Technical Writing – Time Capsule


Driving into work this morning, I had the car radio dial on the ABC. The ever affable Red Symons was interviewing Claire Spencer, the incoming CEO of the Arts Centre Melbourne. She spoke about the 30th Anniversary Time Capsule, a celebration of the 30th anniversary of the Arts Centre. (

To celebrate the 30th Anniversary of the Centre, we are creating a Time Capsule that will be installed in Arts Centre Melbourne’s Performing Arts Collection. The Time Capsule will contain valuable contributions from our Resident Companies, staff and artists and is to be opened in 30 years, when Arts Centre Melbourne will be a grand dame of 60!

This got me thinking.

If you are a Technical Writer, a Documentation Specialist, a Technical Author (or whatever your title may be) and working on some really useful/fancy/cool/(insert your preferred word here) content, what would you put in a Time Capsule?

1. Perhaps you are working on a really “way ahead of its time” content and would like to preserve it to see what became of it 30 years from now?
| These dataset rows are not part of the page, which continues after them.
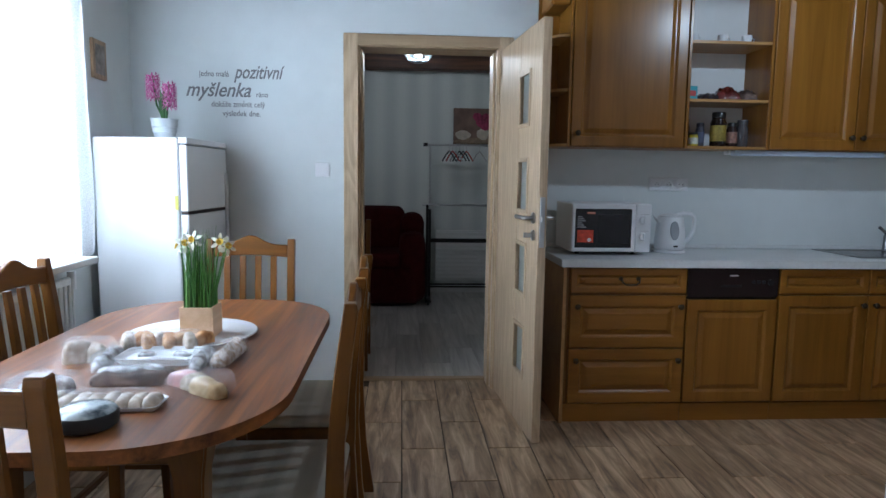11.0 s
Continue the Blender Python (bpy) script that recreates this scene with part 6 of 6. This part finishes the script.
def words(name, text, y, z, size, slant, width, label, weight=0.0):
    c = bpy.data.curves.new(name, "FONT")
    c.body, c.size, c.shear, c.extrude, c.offset = text, size, slant, 0.0004, weight
    tmp = new(name + "_curve", c)
    bpy.context.view_layer.update()
    me = bpy.data.meshes.new_from_object(tmp.evaluated_get(bpy.context.evaluated_depsgraph_get()))
    bpy.data.objects.remove(tmp)
    xs = [v.co.x for v in me.vertices]
    k = width / (max(xs) - min(xs))
    me.transform(Matrix.Diagonal((k, 1, 1, 1)) @ Matrix.Translation((-min(xs), 0, 0)))
    me.materials.clear()
    me.materials.append(INK)
    return me


INK = plain("grey_lettering", (0.20, 0.20, 0.20), 0.7, 0, 0.05, 20, 0)
decal = thing("wall_lettering", (KW + 0.001, -1.4, 1.6), "grey wall lettering about a positive thought", "wall decal")
for text, y, z, size, slant, width in (("jedna malá", -1.617, 1.822, 0.044, 0, 0.165), ("pozitivní", -1.425, 1.815, 0.105, 0.35, 0.285), ("myšlenka", -1.69, 1.712, 0.112, 0.35, 0.36),
                                       ("ráno", -1.302, 1.712, 0.040, 0, 0.065), ("dokáže zmenit celý", -1.552, 1.655, 0.044, 0, 0.298), ("v", -1.3765, 1.6805, 0.017, 0, 0.010), ("výsledek dne.", -1.492, 1.604, 0.044, 0, 0.212)):
    ob = new("word", words("word", text, y, z, size, slant, width, "grey word", 0.0014 if slant else 0.0004))
    ob.parent = decal
    ob.matrix_parent_inverse = decal.matrix_basis.inverted()
    ob.matrix_basis = Matrix.Translation((KW + 0.0012, y, z)) @ pose(0, 0, 0, 90, 0, 90)

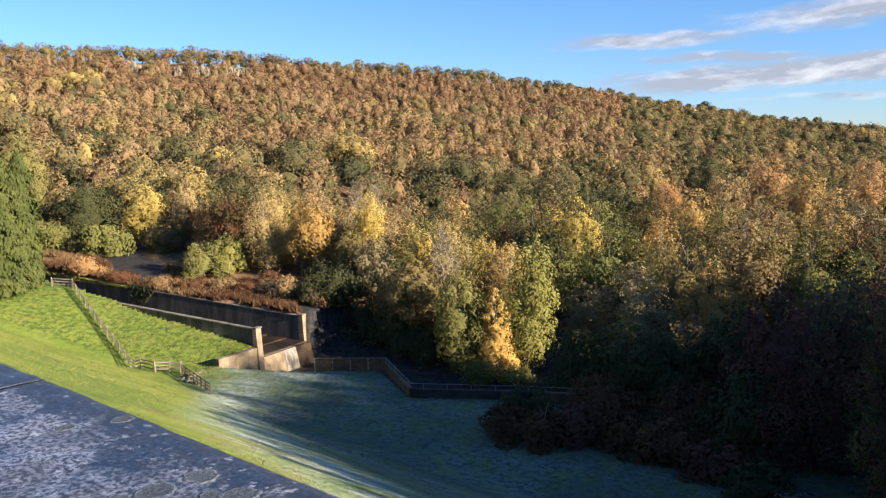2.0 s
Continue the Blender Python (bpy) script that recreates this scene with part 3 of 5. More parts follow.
def crown_cloud(rng, kind, m, na, nt, dense):
    """One far crown of height 1 and width 1, its foot at 0: leaf places, outward directions, and the dense inside."""
    if kind == "birch":
        n, tall = 13, 1.25
        t = (np.arange(n) + rng.uniform(0.2, 0.8, n)) / n
        ang = np.arange(n) * 2.4 + rng.uniform(-0.5, 0.5, n)
        rad = np.interp(t, [0, 0.3, 0.7, 1], [0.26, 0.30, 0.22, 0.04]) * rng.uniform(0.75, 1.1, n)
        mid = np.stack([np.cos(ang) * rad, np.sin(ang) * rad, 0.14 + 0.72 * t], 1)
        r = rng.uniform(0.12, 0.19, n)
    else:
        n, tall = 12, 0.95
        way = rng.normal(size=(n, 3))
        way[:, 2] = np.abs(way[:, 2]) * 0.8 - 0.12
        way /= np.linalg.norm(way, axis=1)[:, None]
        mid = way * rng.uniform(0.22, 0.34, n)[:, None] + (0, 0, 0.56)
        r = rng.uniform(0.15, 0.25, n)
    k = rng.choice(n, m * 3, p=r ** 2 / (r ** 2).sum())
    u = rng.normal(size=(m * 3, 3)) + (mid[k] - (0, 0, 0.45)) * 2.0
    u /= np.linalg.norm(u, axis=1)[:, None]
    p = mid[k] + u * (r[k] * rng.uniform(0.9, 1.14, m * 3))[:, None] * (1, 1, tall)
    deep = np.min(np.linalg.norm((p[:, None] - mid[None]) / (1, 1, tall), axis=2) / r[None], axis=1)
    best = np.argsort(deep < 0.86, kind="stable")[:m]
    return p[best], (u * 0.7 + (p - (0, 0, 0.42)) * 2.0)[best], crown_core(mid, r, tall, na, nt, dense, 0.12)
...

Maybe this is content delivered to multiple media, and available in different formats at a push of a button. Maybe this content is pure XML and can be used by any system, anywhere, anytime.
2. Perhaps it is a plug-in you have developed that automates most of your non writing tasks to perfection. All you have to do is to work on the content and let the plug-in drive the rest.
3. You could have designed a content strategy so powerful, yet so simple that it works across all your projects (or most of them anyways), irrespective of the content type, audience or delivery mechanism. Let’s say this strategy can withstand any social media revolutions over the next 30 years. Would you put it in a time capsule for someone to open it 30 years in the future?
4. May be you have discovered the perfect balance of images and text in your content and would like to test if it still holds true 30 years in the future.
5. You have metrics/analytics in place to measure exactly how, when, where and why users are viewing/using your content. Furthermore, you have worked out a way to use these metrics to update and make your content as relevant as possible.

What are the top 5 things you’d want to surprise/shock you 30 years from now? What goes in your Time Capsule?
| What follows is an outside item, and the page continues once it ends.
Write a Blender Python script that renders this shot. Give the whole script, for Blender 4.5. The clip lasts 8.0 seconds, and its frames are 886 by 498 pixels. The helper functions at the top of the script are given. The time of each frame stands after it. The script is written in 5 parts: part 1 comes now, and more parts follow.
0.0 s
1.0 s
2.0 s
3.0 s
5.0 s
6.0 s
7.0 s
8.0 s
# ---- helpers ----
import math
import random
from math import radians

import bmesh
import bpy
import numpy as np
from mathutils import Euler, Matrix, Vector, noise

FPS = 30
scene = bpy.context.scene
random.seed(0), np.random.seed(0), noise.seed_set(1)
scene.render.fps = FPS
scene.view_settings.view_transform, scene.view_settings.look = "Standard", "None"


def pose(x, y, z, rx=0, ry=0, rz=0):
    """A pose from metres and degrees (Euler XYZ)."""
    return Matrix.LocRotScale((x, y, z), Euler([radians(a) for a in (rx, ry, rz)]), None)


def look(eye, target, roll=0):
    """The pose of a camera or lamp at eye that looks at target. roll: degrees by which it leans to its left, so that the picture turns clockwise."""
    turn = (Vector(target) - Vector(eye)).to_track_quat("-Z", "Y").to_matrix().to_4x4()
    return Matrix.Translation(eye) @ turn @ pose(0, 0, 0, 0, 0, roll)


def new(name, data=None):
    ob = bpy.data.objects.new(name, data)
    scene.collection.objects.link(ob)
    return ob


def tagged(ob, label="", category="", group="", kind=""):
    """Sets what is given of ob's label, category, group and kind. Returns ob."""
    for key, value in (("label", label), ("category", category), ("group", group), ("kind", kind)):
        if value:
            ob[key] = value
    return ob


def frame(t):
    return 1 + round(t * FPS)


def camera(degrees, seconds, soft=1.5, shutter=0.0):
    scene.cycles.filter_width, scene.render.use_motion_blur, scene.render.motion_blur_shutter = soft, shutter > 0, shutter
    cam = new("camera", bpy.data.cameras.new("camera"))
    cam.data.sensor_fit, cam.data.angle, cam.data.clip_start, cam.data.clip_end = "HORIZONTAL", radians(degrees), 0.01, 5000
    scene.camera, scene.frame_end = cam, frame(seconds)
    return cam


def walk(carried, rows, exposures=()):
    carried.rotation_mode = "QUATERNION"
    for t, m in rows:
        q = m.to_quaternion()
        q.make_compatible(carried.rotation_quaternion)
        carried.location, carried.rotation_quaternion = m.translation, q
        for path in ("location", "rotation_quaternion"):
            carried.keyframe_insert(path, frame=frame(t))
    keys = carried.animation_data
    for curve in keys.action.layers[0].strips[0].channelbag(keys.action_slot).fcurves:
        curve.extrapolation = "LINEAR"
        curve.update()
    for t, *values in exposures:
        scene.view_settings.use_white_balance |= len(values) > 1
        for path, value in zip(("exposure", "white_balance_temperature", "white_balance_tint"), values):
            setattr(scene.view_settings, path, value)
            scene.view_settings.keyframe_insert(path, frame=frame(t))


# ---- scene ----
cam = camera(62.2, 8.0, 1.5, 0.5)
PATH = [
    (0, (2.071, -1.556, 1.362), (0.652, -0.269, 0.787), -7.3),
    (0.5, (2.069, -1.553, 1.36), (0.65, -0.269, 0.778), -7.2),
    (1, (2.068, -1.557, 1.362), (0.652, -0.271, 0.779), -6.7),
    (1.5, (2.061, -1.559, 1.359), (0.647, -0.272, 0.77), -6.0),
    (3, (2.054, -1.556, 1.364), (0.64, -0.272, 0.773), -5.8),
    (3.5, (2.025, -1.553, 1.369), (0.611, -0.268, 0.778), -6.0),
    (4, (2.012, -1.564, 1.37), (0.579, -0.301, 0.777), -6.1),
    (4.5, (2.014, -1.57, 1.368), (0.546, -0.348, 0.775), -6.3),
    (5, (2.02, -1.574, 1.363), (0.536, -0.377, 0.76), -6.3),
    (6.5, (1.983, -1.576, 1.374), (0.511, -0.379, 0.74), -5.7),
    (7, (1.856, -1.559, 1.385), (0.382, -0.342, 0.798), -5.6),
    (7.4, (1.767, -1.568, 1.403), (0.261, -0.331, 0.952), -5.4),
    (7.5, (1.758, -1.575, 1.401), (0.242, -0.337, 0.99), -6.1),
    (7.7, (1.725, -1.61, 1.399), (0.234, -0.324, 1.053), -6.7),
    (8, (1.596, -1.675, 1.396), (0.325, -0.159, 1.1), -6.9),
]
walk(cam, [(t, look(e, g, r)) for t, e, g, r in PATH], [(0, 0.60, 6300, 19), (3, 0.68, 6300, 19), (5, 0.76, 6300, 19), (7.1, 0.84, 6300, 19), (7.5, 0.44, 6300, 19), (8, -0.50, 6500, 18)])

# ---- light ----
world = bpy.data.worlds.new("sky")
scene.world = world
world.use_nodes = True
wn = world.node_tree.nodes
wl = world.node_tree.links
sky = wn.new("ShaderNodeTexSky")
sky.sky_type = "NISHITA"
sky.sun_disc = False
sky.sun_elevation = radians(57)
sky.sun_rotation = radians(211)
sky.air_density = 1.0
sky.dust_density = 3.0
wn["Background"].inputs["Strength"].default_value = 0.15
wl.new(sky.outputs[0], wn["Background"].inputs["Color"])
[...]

One thought on “Technical Writing – Time Capsule

  1. Stuart B

    Turning your question around, what if I opened up a time capsule in 2024 and took out a work sample in from my early days as a TW, 30 years before?

    I’d be reasonably happy with the content, though the format would look pretty clunky and old-fashioned. But the interesting things about that manual would not be in the time capsule:

    – It was written by a true ‘lone writer’: someone who knew that TWs existed, but hadn’t met one and didn’t know any by name. I wouldn’t discover TECHWR-L for another few months.
    – It was written with no help from the infant WWW. We had email, ftp and usenet and not much more.
    – It was written in MS Word 6.0 and was subject to the now infamous Master Document corruptions. Now, I could find in a few minutes a detailed description of the problem along with workarounds and alternatives. Then, all I had was the excellent Word 6.0 manual, which explained clearly and comprehensively how master docs were supposed to work, but were silent on how they actually (didn’t) work.

    So the manual itself would be familiar enough as an example of a printed user guide from the olden days of the late 20th century, but the working environment of the writer who produced it would be unrecognizable to our successors in ten years time.